On the day he announced the All Blacks team to play France for the quarter-final, the chosen room at the Swansea Rugby Club was crammed with French journalists eager to quiz Hansen about the ghosts of 2007.
There was a crackle of tension in the air which became a stunned silence when Hansen said: "There's been a great relationship between the two countries for a long, long time and, apart from the Rainbow Warrior, we've probably been on the same page most of the time."
After the silence, there was laughter. It was an almost cathartic moment that acknowledged the passion, pain, similarities, differences, shared experience and depth of history between the two nations.
After the game, which the All Blacks won with a dazzling performance, he was asked if he had anything else up his sleeve. "Just my arm," he replied and, once again, the unifying force of laughter became his weapon.
It was one thing to coach the All Blacks to World Cup success, another again to do it with a sense of life being more important than sport.

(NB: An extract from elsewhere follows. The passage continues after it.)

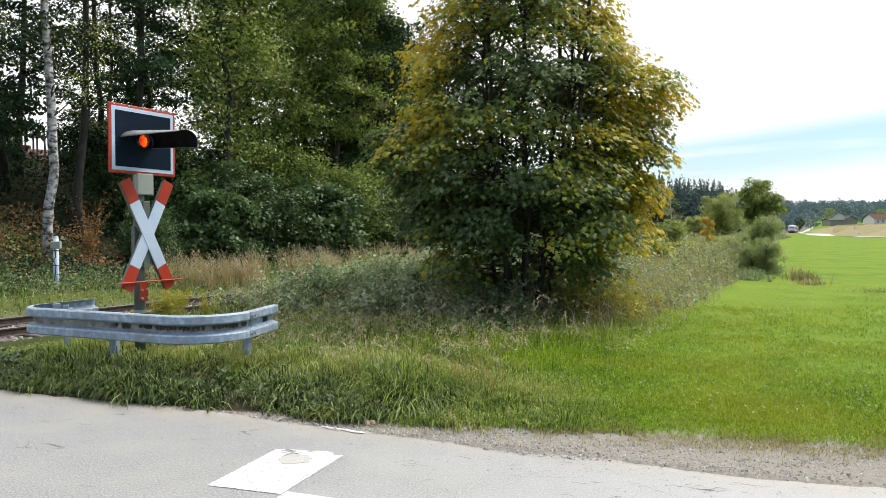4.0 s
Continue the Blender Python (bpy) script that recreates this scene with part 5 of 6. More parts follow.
    for i, (mt, lab, leaf) in enumerate(((M_HAZEL, "dense dark green shrub at the wood's edge", 0.17), (M_OAK, "leafy shrub with yellowing tips", 0.15), (M_HAZEL, "broad-leaved dark green shrub below tall trees", 0.26))):
        shr.append(tree_thing("shrub", on_ground(*at_track(64, -60 - 7 * i)[:2]), rng, lab, "shrubs at the wood's edge", mt, category="shrub",
                              height=4.6, crown_low=0.04, envelope=[1.6, 1.9, 2.0, 1.9, 1.6, 1.2, 0.5], trunk_r=0.05, limbs=70, per_cluster=19, spread=0.26, leaf=leaf, stems=5, splay=0.3, up=0.5))
    for d, s, k, sc in ((34.0, 19.2, 0, 0.75), (21.0, 17.4, 0, 0.5), (20.4, 20.2, 2, 0.7), (20.8, 23.2, 0, 0.85), (20.0, 26.2, 2, 0.85), (20.6, 29.2, 1, 1.05), (20.4, 32.4, 0, 0.95), (21.0, 36.0, 1, 1.0),
                        (20.8, 40.0, 1, 1.0), (24.5, 9.0, 2, 0.5), (23.2, 10.8, 1, 0.5), (28.0, 11.0, 0, 0.6), (31.0, 15.0, 1, 0.6), (33.0, 24.0, 0, 0.8), (32.0, 28.0, 0, 0.8), (22.4, 28.0, 1, 1.1), (22.2, 22.5, 0, 0.95), (22.6, 34.0, 0, 1.2), (21.5, 44.0, 0, 1.0), (27.0, 13.0, 1, 0.5),
                        (26.5, 20.0, 0, 0.7), (27.0, 25.0, 2, 0.8), (27.0, 31.0, 2, 1.0), (27.5, 38.0, 0, 1.1), (21.8, 48.0, 1, 0.9), (22.5, 53.0, 0, 0.9)):
        p = at_track(d, s)
        copy_thing(shr[k], on_ground(p.x, p.y, rng.uniform(0, 6.28), 0.05)).scale = (sc, sc, sc)
    for t, _ in protos:
        p = at_track(30 + rng.uniform(0, 6), -14 - rng.uniform(0, 14))
        t.matrix_world = on_ground(p.x, p.y)
    for i, t in enumerate(shr):
        p = at_track(24, -2 - 4 * i)
        t.matrix_world = on_ground(p.x, p.y)
    # birch by the marker post
    bx, by = -12.95, 23.5
    t = thing("birch_tree", on_ground(bx, by), "white-barked birch with a slightly crooked trunk", "tree")
    g = Geo()
    lift = -float(ground_z(bx, by))
    path = [(0.0, 0, -0.3), (0.0, 0, 1.76 + lift), (0.055, 0, 2.5 + lift), (0.21, 0, 3.25 + lift), (0.26, 0, 3.75 + lift), (0.19, 0.05, 4.4 + lift), (0.14, 0.1, 5.6 + lift), (0.05, 0.1, 7.2 + lift), (-0.05, 0.1, 8.9 + lift), (0.1, 0, 14.5)]
    g.tube(path, [0.20, 0.165, 0.155, 0.15, 0.145, 0.145, 0.14, 0.13, 0.12, 0.02], 12)
    birch = material("birch_bark", [(0.02, 0.018, 0.016), (0.05, 0.045, 0.04), (0.38, 0.37, 0.35), (0.52, 0.51, 0.48), (0.55, 0.54, 0.51)], scale=4.2, rough=0.75, bump=0.3, bump_scale=10, stretch=(1, 1, 1.7), big=0.9, big_shade=(0.035, 0.032, 0.03), big_scale=5.5, big_from=0.50)
    part("trunk", g, birch, t, "white peeling bark with dark scars", True)
    tw, cen = Geo(), []
    for i in range(46):
        z = rng.uniform(4.5, 14.3)
        k = np.interp(z, [p[2] for p in path], range(len(path)))
        p = Vector(path[int(k)]).lerp(Vector(path[min(int(k) + 1, 9)]), k - int(k))
        az = rng.uniform(0, 6.28)
        pt = limb_path(rng, p, (math.cos(az), math.sin(az), 0.5), rng.uniform(1.0, 2.4), 0.14)
        tw.tube(pt, [0.03, 0.022, 0.014, 0.009, 0.004], 5, False)
        cen += [pt[-1], pt[-2]] + ([pt[2]] if z > 9 else [])
    part("branch_work", tw, M_BARK, t)
    c = np.repeat(np.array([tuple(p) for p in cen if p.z > 5.5]), 26, 0)
    c = c + rng.normal(size=c.shape) * 0.3
    v, f = leaf_cloud(rng, c, rng.normal(size=c.shape), rng.uniform(0.06, 0.12, len(c)))
    part("crown", mesh_np("crown", v, f), M_WILLOW, t)


def weeds(name, rng, n, d0, d1, s0, s1, top, leaf, mat, label):
    """A tangle of low leafy growth with an uneven top."""
    x, y, d, s = scatter_ts(rng, n, d0, d1, s0, s1)
    o1, o2 = rng.uniform(0, 40, 2)
    lump = np.array([noise.noise(Vector((a * 0.45 + o1, b * 0.45 + o2, 0.7))) for a, b in zip(x, y)])
    fine = np.array([noise.noise(Vector((a * 1.7, b * 1.7, 4.7))) for a, b in zip(x, y)])
    h = top * np.clip(0.62 + 0.75 * lump + 0.45 * fine, 0.12, 1.6)
    h = h * smooth01(d0 - 0.3, d0 + 2.2, d + 0.9 * fine) * smooth01(s0 - 0.3, s0 + 2.2, s + 0.9 * fine) * (1 - smooth01(d1 - 1.2, d1 + 0.4, d)) + 0.05
    h = h * (1 - 0.62 * np.exp(-((d - 4.9) ** 2) / 3.5 - ((s - 11.4) ** 2) / 2.0))
    z0 = ground_z(x, y)
    z = z0 + h * rng.uniform(0, 1, n) ** 0.55
    cen = np.stack([x, y, z], 1)
    nrm = rng.normal(size=(n, 3)) * 0.8 + np.array([0, -0.3, 0.8])
    v, f = leaf_cloud(rng, cen, nrm, leaf * rng.uniform(0.5, 1.35, n))
    ob = put(name, mesh_np(name, v, f), mat)
    tagged(ob, label, "undergrowth", kind="stuff")
    return ob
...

If Hansen was feeling the pressure, he never once showed it.
By the end of the tournament, the man a nation was once unsure about had everyone a little panicked when he said he didn't think he'd stay beyond 2017.
No one in New Zealand liked the sound of that. Hansen has become an institution, the sort of figure to whom everyone now relates and enjoys.
Everyone gets his laconic humour, can see that his loyalty begins and ends with the team but that he understands, too, that the All Blacks are the property of the people and they can't be shut out.
It seems certain he will stay on until 2019. It's a done deal bar the detail and, if money is the only barrier, who wouldn't agree that New Zealand Rugby should give him what he wants and move on?